The quadratic discriminant becomes zero. The algorithm explicitly clamps tiny negative values and accepts zero discriminants, so it correctly outputs 10.
Now consider a fake collision caused by extending a segment infinitely.
Star path: x = 5
Segment: from (0,0,0) to (2,0,0)
R = 1
The infinite supporting line comes within distance 0, but the actual segment stays at least distance 3 away.
The algorithm computes the optimal segment parameter u. Since the projection lies outside [0,1], the interior solution is discarded and only endpoint checks remain. No collision is reported.
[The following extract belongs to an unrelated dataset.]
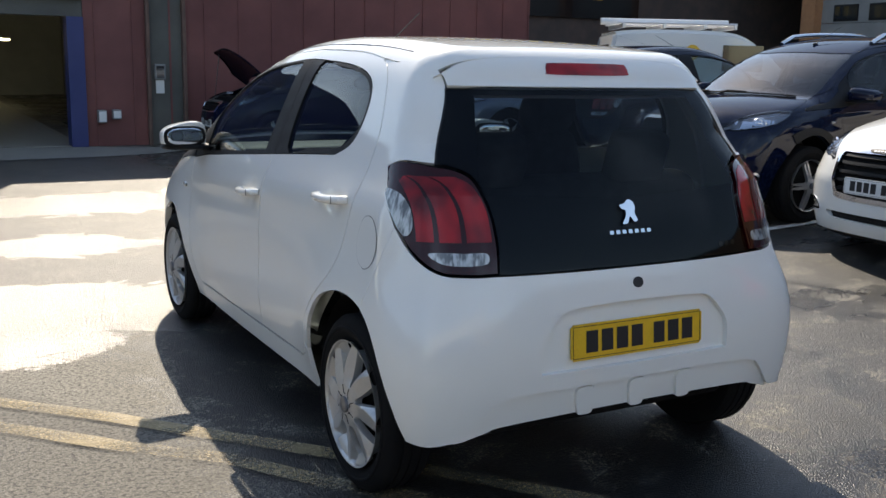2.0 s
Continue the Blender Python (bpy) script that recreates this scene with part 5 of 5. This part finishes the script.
def van(m):
    root = thing("van", m, "white panel van with a roof rack and yellow emblems", "van")
    car = Car(root)
    prof = ring([(-0.75, 0.35), (-0.78, 1.0), (-0.72, 1.70), (-0.55, 1.86), (0.6, 1.90), (1.7, 1.84), (2.3, 1.50), (2.75, 1.12), (3.25, 0.95), (3.42, 0.70), (3.40, 0.35)], 4)
    part("body", extruded(prof, 0.86, 0.07), van_white, root, "white painted body", True)
    for k in (-1, 1):
        part("cab_window", boxes((k * 0.862, k * 0.868, 1.45, 2.25, 1.12, 1.62), bevel=0.002), gloss_black, root, "dark cab window")
        part("rear_window", boxes((k * 0.12, k * 0.68, -0.79, -0.755, 1.12, 1.60), bevel=0.012), gloss_black, root, "dark rear window")
        part("tail_lamp", boxes((k * 0.72, k * 0.85, -0.80, -0.74, 0.85, 1.30), bevel=0.02), lens_red, root, "red tail lamp")
        part("emblem_bar", boxes((k * 0.862, k * 0.869, -0.10, 0.75, 1.42, 1.52), bevel=0.002), logo_yellow, root, "yellow painted bar")
        bm = bmesh.new()
        lathe(bm, [(0.0, 0.07), (0.008 * k, 0.07), (0.008 * k, 0.15), (0.0, 0.15)], 20)
        bmesh.ops.translate(bm, verts=bm.verts, vec=(k * 0.862, 0.85, 1.47))
        part("emblem_ring", bm, logo_yellow, root, "yellow painted ring")
        part("emblem_label", boxes((k * 0.862, k * 0.868, -0.05, 0.45, 1.24, 1.34)), logo_red, root, "red painted bar")
        part("rack_rail", tube(bmesh.new(), [(k * 0.70, -0.60, 2.02), (k * 0.70, 1.75, 2.02)], 0.022, 8), alloy, root, "pale roof rack rail")
    part("bumper", boxes((-0.84, 0.84, -0.86, -0.72, 0.32, 0.62), bevel=0.04), trim_black, root, "black rear bumper")
    for y in (-0.5, 0.3, 1.1, 1.7):
        part("rack_bar", boxes((-0.78, 0.78, y - 0.03, y + 0.03, 1.92, 2.01), bevel=0.01), alloy, root, "pale roof rack bar")
    part("pipe_tube", tube(bmesh.new(), [(-0.45, -0.75, 2.09), (-0.45, 1.9, 2.09)], 0.07, 14), van_white, root, "white pipe carrier")
    for y in (0.0, 2.72):
        for k in (-1, 1):
            wheel(car, Vector((k * 0.86, y, 0.32)), 0.32, 0.19, 0.21, 5, "alloy", k)
    return root


van(parked(11.2, 12.98, -118))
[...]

Finally, consider a mine behind the Death Star.
0 0 0 1 0 0 2
1
-10 0 0 1 0
The quadratic has two roots, both negative. Geometrically, the trajectory would have intersected the sphere in the past, before time 0.
The algorithm keeps only non-negative roots, so the output is correctly -1.